# From circular orbit to elliptical orbit

• physicsnmathstudent0

#### physicsnmathstudent0

Thread moved from the technical forums to the schoolwork forums
Problem: a particle of mass m is in a circular orbit around a planet at a distance R from the center. The planet mass is M and it's radius is R_0.
What is the tangential impulse that will cause the particle to brush against the back of the planet? Describe the orbit.

The attempt at solution:

So I was reading Resnik's and Halliday's fundamental of physics to get a better understanding of this problem, and I found a similar problem in the sense that this ship was given a tangential impulse such that it's orbit changed from circular to elliptical, but in that problem the desired unknown was the new period in the new orbit.
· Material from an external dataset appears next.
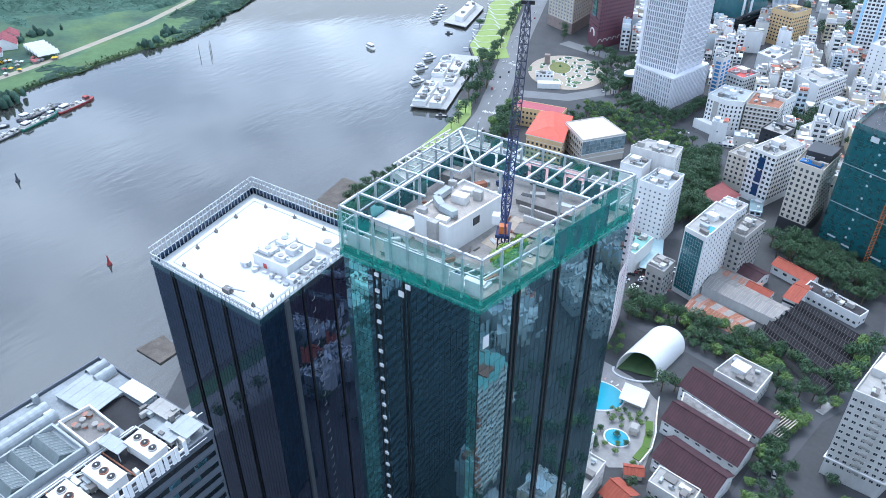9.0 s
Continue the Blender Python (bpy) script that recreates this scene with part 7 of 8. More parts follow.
for i, (x, y, w, d, h) in enumerate(((-1380, 1140, 40, 20, 16), (-1330, 905, 30, 12, 5), (-1640, 840, 60, 16, 8), (-1585, 870, 50, 16, 8), (-1700, 860, 40, 14, 6), (-1290, 1010, 24, 14, 6), (-940, 880, 14, 9, 4))):
    building("low_building", "low white building on the green peninsula", rect(x, y, w, d, 35), h, FARW if i != 6 else WHITE, ROOFW, None, head=False, kit=(0, 0), par=0.4)
# slanted stone hall
fo = thing("visitor_hall", "grey inclined-wall visitor hall on the meadow", "hall", (-1066, 452, 0))
FO = rect(-1066, 452, 48, 40, 25)
TAKEN.append(grow(FO, 4))
bm = bmesh.new()
prism(bm, FO, 0, 29, grow(FO, 7))
part("inclined_wall", bm, mat("blue_grey_stone", (0.27, 0.32, 0.38), 0.7, 0.1, 8, 1.0), fo)
bm = bmesh.new()
prism(bm, grow(FO, 7.5), 29, 31)
part("roof", bm, ROOFP, fo)
bm = bmesh.new()
prism(bm, grow(FO, 9), 0, 1.2)
part("plinth", bm, PAVE, fo)
for k in range(6):
    fin(fo, FO[0], FO[1], (k + 0.5) / 6, 2, 24, 2.4, 5, DARKGREY, "slit_window")
tent = thing("event_tent", "white striped event tent on the far bank", "tent", (-835, 521, 0))
for k in range(5):
    bm = bmesh.new()
    x, y = -853 + 8.6 * k, 524.5 - 1.8 * k
    prism(bm, rect(x, y, 8.2, 20, -12), 5, 8.5, rect(x, y, 1.2, 20, -12))
    part("roof_bay", bm, ROOFW, tent)
    for sy in (-9.5, 9.5):
        bm = bmesh.new()
        bar(bm, (x, y + sy, 0), (x, y + sy, 5), 0.25)
        part("pole", bm, STEEL, tent)
for k in range(26):
    x, y = -830 + rr.uniform(-16, 26), 490 + rr.uniform(-26, 30)
    if k < 6:
        x, y = -822 + rr.uniform(-10, 10), 505 + rr.uniform(-8, 8)
    t = thing("market_stall", "small stall with a coloured canopy near the tent", "stall", (x, y, 0), group="bank stalls")
    bm = bmesh.new()
    prism(bm, rect(x, y, 4, 3.4, k * 13), 2.4, 3.6, rect(x, y, 0.8, 0.8, k * 13))
    part("canopy", bm, HAZERED if k < 8 else rr.choice((ROOFW, DARKC, GREYC, YELLOW)), t)
    bm = bmesh.new()
    prism(bm, rect(x, y, 2.6, 2.2, k * 13), 0, 2.4)
    part("counter", bm, DARKC, t)
# hedge sign with the city's words
hs = thing("hedge_sign", "dark hedge carrying large yellow city name letters", "sign", (-838, 468, 0))
bm = bmesh.new()
bar(bm, (-836.5, 445, 2), (-842, 492, 2), 1.6, 4)
part("hedge", bm, SHRUB, hs)
curve = bpy.data.curves.new("lettering", "FONT")
curve.body = "THÀNH PHỐ THỦ ĐỨC"
curve.size, curve.extrude, curve.align_x = 6.0, 0.15, "LEFT"
tmp = new("lettering_source", curve)
bpy.context.view_layer.update()
me = bpy.data.meshes.new_from_object(tmp.evaluated_get(bpy.context.evaluated_depsgraph_get()))
bpy.data.objects.remove(tmp)
wdt = max((v.co.x for v in me.vertices), default=1)
me.materials.append(YELLOW)
ob = new("lettering", me)
ob.parent = hs
dirv = Vector((-5.5, 47, 0)).normalized()
rot = Matrix((dirv, Vector((0, 0, 1)), dirv.cross(Vector((0, 0, 1))))).transposed().to_4x4()
ob.matrix_basis = Matrix.Translation(Vector((-835.4, 445.5, 0.6)) - Vector((-838, 468, 0))) @ rot @ Matrix.Scale(45 / wdt, 4)
tagged(ob, "large yellow upright letters")

# ---------------------------------------------------------------- plants
def leaf_cloud(rnd, blobs, per, size, verts, faces):
    """Many small tilted leaf faces over a few overlapping lobes."""
    for (cx, cy, cz, r) in blobs:
        for _ in range(per):
            th, ph = rnd.uniform(0, 2 * math.pi), math.acos(rnd.uniform(-0.55, 1))
            rad = r * (rnd.uniform(0.55, 1.05) ** 0.6)
            c = Vector((cx + rad * math.sin(ph) * math.cos(th), cy + rad * math.sin(ph) * math.sin(th), cz + rad * 0.8 * math.cos(ph)))
            nn_ = Vector((math.sin(ph) * math.cos(th) + rnd.uniform(-0.5, 0.5), math.sin(ph) * math.sin(th) + rnd.uniform(-0.5, 0.5), math.cos(ph) + rnd.uniform(-0.3, 0.6))).normalized()
            a = nn_.orthogonal().normalized()
            b = nn_.cross(a)
            s = size * rnd.uniform(0.6, 1.3)
            k = len(verts)
            verts += [c + a * s, c + b * s * 0.7, c - a * s, c - b * s * 0.7]
            faces.append((k, k + 1, k + 2, k + 3))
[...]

Anyway, I thought that that sample problem was useful to get a general idea of my problem.

So in the book it was illustrated that although the ship changes orbit, it always returns to the same point at which the impulse was given, so if I were to give my rocket an impulse such that it brushes (I don't now if this is the right word but English is not my language sorry) this planet's back, then that would mean that my rocket would change it's circular orbit for an elliptical orbit such that the perihelion would be when the rocket is at a distance R_0 from the center of the planet and the aphelion would be at a distance R (as I mentioned before I took this idea from sample problem 13.06 of Resnik's and Halliday's fundamental of physics fig. 13-17), so since it is an elliptical orbit it obeys R + R_0 = 2a, (1) where a is the semimajor axis, and we also know that the mechanical energy is E=-GmM/2a (2), but it also is the sum of kinetic energy and potential energy E = K + U, (3) where K= 1/2(mv^2), (3a) and U= -GmM/R, (3b), and since v would be the velocity just after it is impulse, then v = v_0 + delta v (4), then I substitute (4) in (3a), and I do all the algebra to find delta v. At least that's what I think, but I do have some questions regarding U and the fact that the rocket returns to the same point where it was when we gave it the impulse.

First, again, in the book it says that it takes the U just after it was given the impulse, but why is it valid to do that? And why does the rocket return to that point?

Thank you, I hope it's not too long

Think of it as a mass or a satellite, not a rocket.
Before the impulse it was in repeating circular orbit.
After the impulse it is in a repeating elliptical orbit.
Both those orbits share a common point in space.

• physicsnmathstudent0
Think of it as a mass or a satellite, not a rocket.
Before the impulse it was in repeating circular orbit.
After the impulse it is in a repeating elliptical orbit.
Both those orbits share a common point in space.
Thank you! Could you help me reviewing my logic in this problem, I'm not sure how to make clear that the delta v decreases the velocity, I think the sign is wrong

Thank you! Could you help me reviewing my logic in this problem, I'm not sure how to make clear that the delta v decreases the velocity, I think the sign is wrong
This should come out of your equations. If you have defined it as positive when increasing velocity you should get a negative result.

an elliptical orbit such that the perihelion
Pet peeve: Perihelion means the point closest to the sun … If you want to talk about the orbit around a general celestial object the word is periapsis.